De Blasio wants to spend $10B to make Manhattan bigger

New York City is about to get a little bigger.

Mayor Bill de Blasio plans to spend $10 billion to “climate proof” lower Manhattan by building out the coastline by two blocks into the East River from the Brooklyn Bridge to the Battery.

“It will be one of the most complex environmental and engineering challenges our city has ever undertaken and it will, literally, alter the shape of the island of Manhattan,” the mayor wrote in a New York Magazine op-ed.

The buildout will include a half-billion dollars for “grassy berms in parks and removable barriers that can be anchored in place as storms approach,” according to the mayor.

The eastern edge of Lower Manhattan — South Street Seaport and the Financial District — is just 8 feet above the waterline and packed with utilities, sewers and subway lines. So that area will be buttressed by 500 feet, or up to two city blocks, of new land.

“When we complete the coastal extension, which could cost $10 billion, Lower Manhattan will be secure from rising seas through 2100,” de Blasio wrote.

He also took a swing at the commander-in-chief, saying, “Nowhere in the $4.75 trillion budget President Trump just proposed is there anything approaching a plan to protect our coastal cities from rising seas.”
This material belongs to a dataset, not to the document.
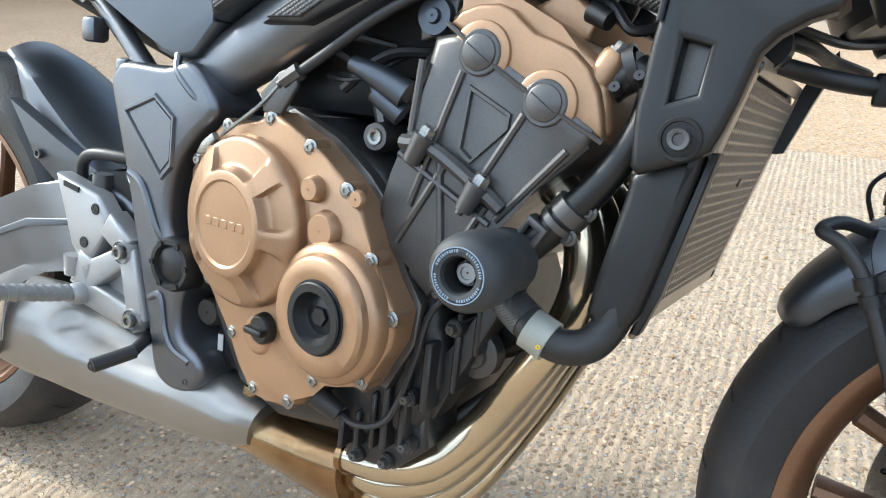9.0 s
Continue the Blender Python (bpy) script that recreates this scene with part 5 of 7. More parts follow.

De Blasio notes that Hurricane Sandy wrecked 17,000 homes and took 44 lives when it flooded the city with 51 square miles of water in 2012.

“We’re going to protect Lower Manhattan, which includes the Financial District, home to a half-million jobs, 90,000 residents, and the nexus of almost all our subway lines,” he wrote.

He is scheduled to announce the massive project Thursday with a group of climate scientists.